■ TASK DIRECTIONS
Without including any images, repeat the data exactly.

■ RECORDED DATA
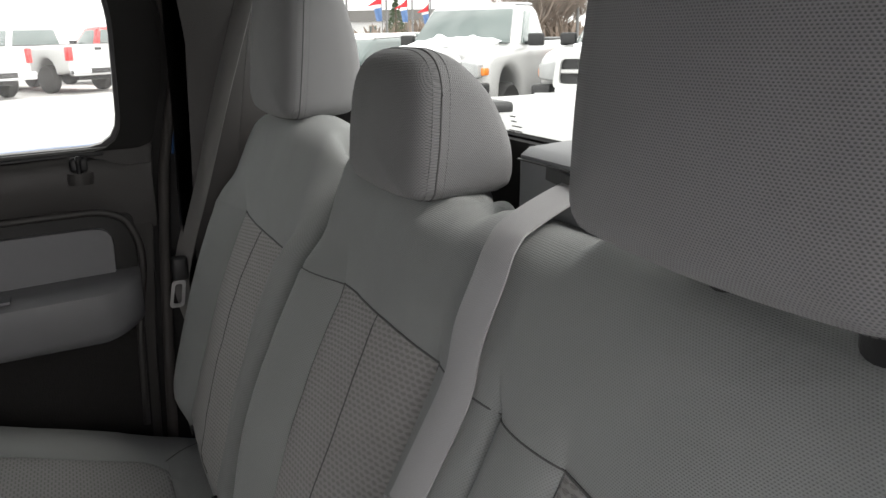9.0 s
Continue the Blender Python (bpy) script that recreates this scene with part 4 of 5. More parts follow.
# recessed mid panel: dark channel, vinyl pad, handle bezel
chan = rounded([(dx0, 0.592), (0.300, 0.592), (0.302, 0.735), (0.262, 0.744), (dx0, 0.712)], [0, 0.01, 0.05, 0.04, 0])
part("panel_channel", prism(chan, 1, DY - 0.002, DY + 0.010, 0.002), DARK_TRIM, door)
pad_out = rounded([(-0.074, 0.575), (0.258, 0.575), (0.260, 0.713), (-0.080, 0.703)], [0.008, 0.008, 0.035, 0.008], 4)
part("door_pad", prism(pad_out, 1, DY - 0.014, DY + 0.004, 0.0015, 2), DOOR_PAD, door, "smooth grey vinyl pad", smooth=False)
ridge = [(dx0, DY - 0.004, 0.722), (-0.2, DY - 0.004, 0.728), (0.18, DY - 0.004, 0.742), (0.255, DY - 0.004, 0.738), (0.292, DY - 0.004, 0.712), (0.309, DY - 0.004, 0.64), (0.290, DY - 0.003, 0.49), (0.282, DY - 0.003, 0.29)]
part("panel_ridge", tube(smooth_path(ridge, 40), 0.0075, 10), DOOR_TRIM, door)
part("handle_bezel", prism(rounded([(-0.36, 0.580), (-0.079, 0.580), (-0.083, 0.697), (-0.36, 0.690)], 0.006), 1, DY - 0.010, DY + 0.004, 0.003), DULL_BLACK, door)
part("handle_well", prism(rounded([(-0.30, 0.620), (-0.140, 0.620), (-0.140, 0.676), (-0.30, 0.676)], 0.02), 1, DY - 0.0125, DY - 0.006, 0.003), BLACK_PLASTIC, door)
h_out = resample(rounded([(-0.152, 0.622), (-0.088, 0.622), (-0.086, 0.684), (-0.146, 0.680)], 0.010), 48)
h_in = resample(rounded([(-0.1505, 0.630), (-0.094, 0.630), (-0.092, 0.6815), (-0.1448, 0.6778)], 0.008), 48)
part("handle", ring_plate(h_out, h_in, 1, DY - 0.028, DY - 0.012), STEEL, door, "chrome pull handle")
part("handle_plate", prism(h_in, 1, DY - 0.022, DY - 0.013), CHROME_REFLECTION, door, "mirror plate coloured as its dark reflection")
part("handle", box((-0.32, DY - 0.030, 0.612), (-0.086, DY - 0.014, 0.628), 0.006, 3), CHROME, door, "chrome pull handle")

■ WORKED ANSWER
9.0 s
Continue the Blender Python (bpy) script that recreates this scene with part 4 of 5. More parts follow.
# recessed mid panel: dark channel, vinyl pad, handle bezel
chan = rounded([(dx0, 0.592), (0.300, 0.592), (0.302, 0.735), (0.262, 0.744), (dx0, 0.712)], [0, 0.01, 0.05, 0.04, 0])
part("panel_channel", prism(chan, 1, DY - 0.002, DY + 0.010, 0.002), DARK_TRIM, door)
pad_out = rounded([(-0.074, 0.575), (0.258, 0.575), (0.260, 0.713), (-0.080, 0.703)], [0.008, 0.008, 0.035, 0.008], 4)
part("door_pad", prism(pad_out, 1, DY - 0.014, DY + 0.004, 0.0015, 2), DOOR_PAD, door, "smooth grey vinyl pad", smooth=False)
ridge = [(dx0, DY - 0.004, 0.722), (-0.2, DY - 0.004, 0.728), (0.18, DY - 0.004, 0.742), (0.255, DY - 0.004, 0.738), (0.292, DY - 0.004, 0.712), (0.309, DY - 0.004, 0.64), (0.290, DY - 0.003, 0.49), (0.282, DY - 0.003, 0.29)]
part("panel_ridge", tube(smooth_path(ridge, 40), 0.0075, 10), DOOR_TRIM, door)
part("handle_bezel", prism(rounded([(-0.36, 0.580), (-0.079, 0.580), (-0.083, 0.697), (-0.36, 0.690)], 0.006), 1, DY - 0.010, DY + 0.004, 0.003), DULL_BLACK, door)
part("handle_well", prism(rounded([(-0.30, 0.620), (-0.140, 0.620), (-0.140, 0.676), (-0.30, 0.676)], 0.02), 1, DY - 0.0125, DY - 0.006, 0.003), BLACK_PLASTIC, door)
h_out = resample(rounded([(-0.152, 0.622), (-0.088, 0.622), (-0.086, 0.684), (-0.146, 0.680)], 0.010), 48)
h_in = resample(rounded([(-0.1505, 0.630), (-0.094, 0.630), (-0.092, 0.6815), (-0.1448, 0.6778)], 0.008), 48)
part("handle", ring_plate(h_out, h_in, 1, DY - 0.028, DY - 0.012), STEEL, door, "chrome pull handle")
part("handle_plate", prism(h_in, 1, DY - 0.022, DY - 0.013), CHROME_REFLECTION, door, "mirror plate coloured as its dark reflection")
part("handle", box((-0.32, DY - 0.030, 0.612), (-0.086, DY - 0.014, 0.628), 0.006, 3), CHROME, door, "chrome pull handle")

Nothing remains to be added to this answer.